Indeed, neo-paganism draws its substance and inspiration from individuals who have vision and make things happen. While discussing the cultural production of this subculture, Sabina Magliocco emphasizes the extraordinary creativity and imaginativeness of its followers, who make use of folktales and other sources as templates for reconstructing magical rituals and reclaiming structures and practices for these new religions (9, 39-41). In fact, that was how the modern Neo-Pagan movement emerged in the first place: due to works by intellectuals and enthusiasts, like Charles G. Leland (1824-1903), Margaret Murray (1862-1963), and most notably Gerald B. Gardner (1884-1964), who is “credited with the invention of modern Neo-Pagan Witchcraft” (44-54).

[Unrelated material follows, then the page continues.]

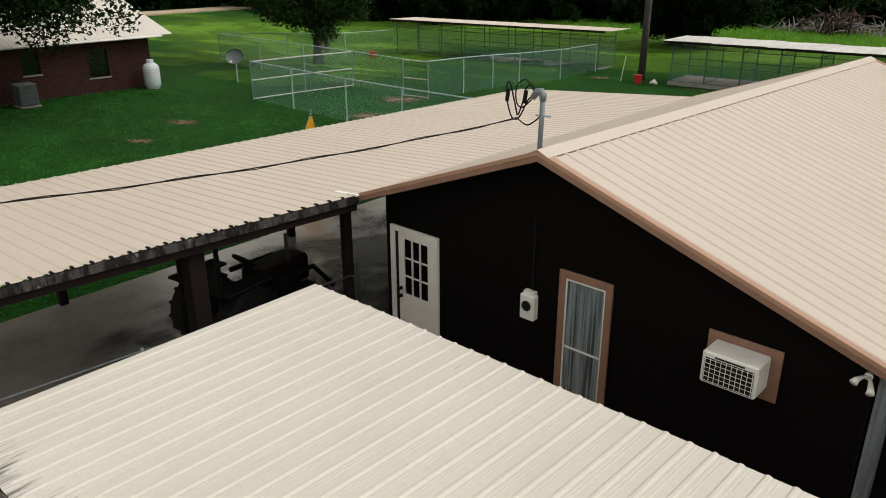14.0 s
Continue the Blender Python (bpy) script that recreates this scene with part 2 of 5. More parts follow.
# wire darkened in colour so the shaded kennel interior stays dark behind it
DIMWIRE = mat("dimmed_dark_wire", (0.055, 0.05, 0.045), 0.7, 0.1, [(4, (0.11, 0.07, 0.05), 0.5, 0.7)])
CREAM = mat("cream_roof_metal", (0.61, 0.54, 0.477), 0.55, 0.0, [(0.5, (0.565, 0.495, 0.436), 0.4, 0.75), (30, (0.585, 0.505, 0.435), 0.45, 0.7), (1.6, (0.51, 0.435, 0.37), 0.66, 0.85)], (3, 0.03), pieces=True)
KROOF = mat("weathered_white_roof_metal", (0.63, 0.607, 0.565), 0.5, 0.0, [(0.7, (0.57, 0.545, 0.50), 0.4, 0.75), (5, (0.50, 0.48, 0.44), 0.60, 0.85, (1, 0.12, 1)), (26, (0.58, 0.55, 0.49), 0.45, 0.7), (9, (0.16, 0.145, 0.13), 0.745, 0.77)], (3, 0.03), pieces=True)


def streak_stains(m, more=0.0):
    """Black mould streaks that start at the low edge of each sheet (its own y = 0) and run up along the ribs."""
    nt = m.node_tree
    p = nt.nodes["Principled BSDF"]
    src = p.inputs["Base Color"].links[0].from_socket
    tc, info = nt.nodes.new("ShaderNodeTexCoord"), nt.nodes.new("ShaderNodeObjectInfo")
    add = nt.nodes.new("ShaderNodeVectorMath")
    add.operation = "MULTIPLY_ADD"
    add.inputs[1].default_value = (41, 17, 3)
    nt.links.new(info.outputs["Random"], add.inputs[0])
    nt.links.new(tc.outputs["Object"], add.inputs[2])
    fac = None
    for scale, stretch in ((34, (1, 0.05, 1)), (1.3, (1, 0.5, 1))):
        mp, nz = nt.nodes.new("ShaderNodeMapping"), nt.nodes.new("ShaderNodeTexNoise")
        mp.inputs["Scale"].default_value = stretch
        nz.inputs["Scale"].default_value, nz.inputs["Detail"].default_value = scale, 5
        nt.links.new(add.outputs[0], mp.inputs["Vector"])
        nt.links.new(mp.outputs[0], nz.inputs["Vector"])
        if fac is None:
            fac = nz.outputs["Fac"]
        else:
            mean = nt.nodes.new("ShaderNodeMath")
            mean.operation = "ADD"
            nt.links.new(fac, mean.inputs[0])
            nt.links.new(nz.outputs["Fac"], mean.inputs[1])
            fac = mean.outputs[0]
    sep, reach = nt.nodes.new("ShaderNodeSeparateXYZ"), nt.nodes.new("ShaderNodeMapRange")
    nt.links.new(tc.outputs["Object"], sep.inputs[0])
    reach.inputs["From Min"].default_value, reach.inputs["From Max"].default_value = 0.03, 0.95
    reach.inputs["To Min"].default_value, reach.inputs["To Max"].default_value = 0.94 - more, 1.32 - 2.2 * more
    nt.links.new(sep.outputs["Y"], reach.inputs["Value"])
    sub, ramp = nt.nodes.new("ShaderNodeMath"), nt.nodes.new("ShaderNodeMapRange")
    sub.operation = "SUBTRACT"
    nt.links.new(fac, sub.inputs[0])
    nt.links.new(reach.outputs[0], sub.inputs[1])
    ramp.inputs["From Min"].default_value, ramp.inputs["From Max"].default_value, ramp.inputs["To Max"].default_value = 0.0, 0.17, 0.85
    nt.links.new(sub.outputs[0], ramp.inputs["Value"])
    mx = nt.nodes.new("ShaderNodeMix")
    mx.data_type = "RGBA"
    mx.inputs[7].default_value = (0.045, 0.04, 0.042, 1)
    nt.links.new(ramp.outputs[0], mx.inputs["Factor"])
    nt.links.new(src, mx.inputs[6])
    nt.links.new(mx.outputs[2], p.inputs["Base Color"])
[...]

Compared to “the average citizens,” whom the author most likely ascribes to the cultural mainstream and dominant majority, the modern adherents of Neo-Paganism are better educated and tend to, “gravitate toward the humanities and social sciences,” the disciplines which provide ample background for reinvention of pagan traditions with their teachings and rituals. Magliocco pictures them as “vibrant, creative individuals who seek their own personal meaning” while studying history, archeology, anthropology, religion, mythology and folklore, who create “imaginative, artistic” production, which, nonetheless, exists primarily “on the margins of the academy, putting them in a tenuous position vis-à-vis the academic establishment” (54). By their nonconformist stance modern pagan intellectuals strive to “construct authenticity for their practices according to academic paradigms, and simultaneously [reject] academic authority as the ultimate seal of approval for their productions” (54-55).

Throughout her work Magliocco consistently draws a picture of profound differences between Neo-Paganism and mainstream modern American culture. She often refers to a generally higher educational level of contemporary North American pagans, contrasts their spirituality and materialism with bearers of the dominant culture, emphasizes pagan liberalism and mainstream conservatism on certain issues, and tests pagan “ecological” thinking against the consumerism of members of the dominant culture.

It appears that the Neo-Pagan movement emerges, first of all, as a reaction on the part of educated and nonconformist people to important issues that preoccupy contemporary North American society. Among these are gender, nature and sexual orientation issues. For instance, the teaching of “Dianic” cults appears to resonate with the agendas of the feminist movement. As Sabina Magliocco points out, about 60% of all Neo-Pagans are women. Such a disproportion with the North American cultural mainstream, represented in part by Christianity and Judaism, happens due to pagan religions’ positive portrayals of women, numerous liturgical and creative opportunities, and focus on divine femininity (62). The nature and gay rights activists may also find a certain appeal in ideas expressed by various Neo-Pagan groups; while people in power, who belong predominantly to one of the Christian denominations, favour the further exploitation of nature’s resources and oppose same-sex marriages, neo-pagans reject the exploitation of “mother-earth” (very much like the “green movement”) and accept same-sex marriages. In short, as Sabina Magliocco summarizes it, “paganism attracts intelligent nonconformists critical of dominant paradigms” (62).

Though Magliocco attempts to depoliticize the nature of this movement and argues that “most North American Pagans do not live in a situation of colonization or domination in the margins of a larger polity” and are “engaged in the reclamation of a marginalized and silenced tradition” (9), Neo-Paganism clearly goes beyond a mere reclamation of pre-Christian polytheistic religious beliefs and rituals. For one thing it questions dominating paradigms of religion, science, civil rights and values, negotiating what can be considered “proper” and “normal” in the postmodern world. Also, the teachings of many Neo-Pagan religions resonate with certain ideas, entertained within the dominating culture, making new religions a factor in the cultural as well as the political life of North America.

All in all, Sabina Magliocco’s book takes us deep into a largely obscure and often misunderstood culture, which offers a very different perspective of the world and the place of humans in it. While the rest of the people face various life challenges within the cocoon of the cultural mainstream, modern pagans create their religions as an alternative way of dealing with this world: a way which is based upon non-conformism, individual creativity and a belief in the possibility of a better self and a better world, greater personal freedom and spirituality.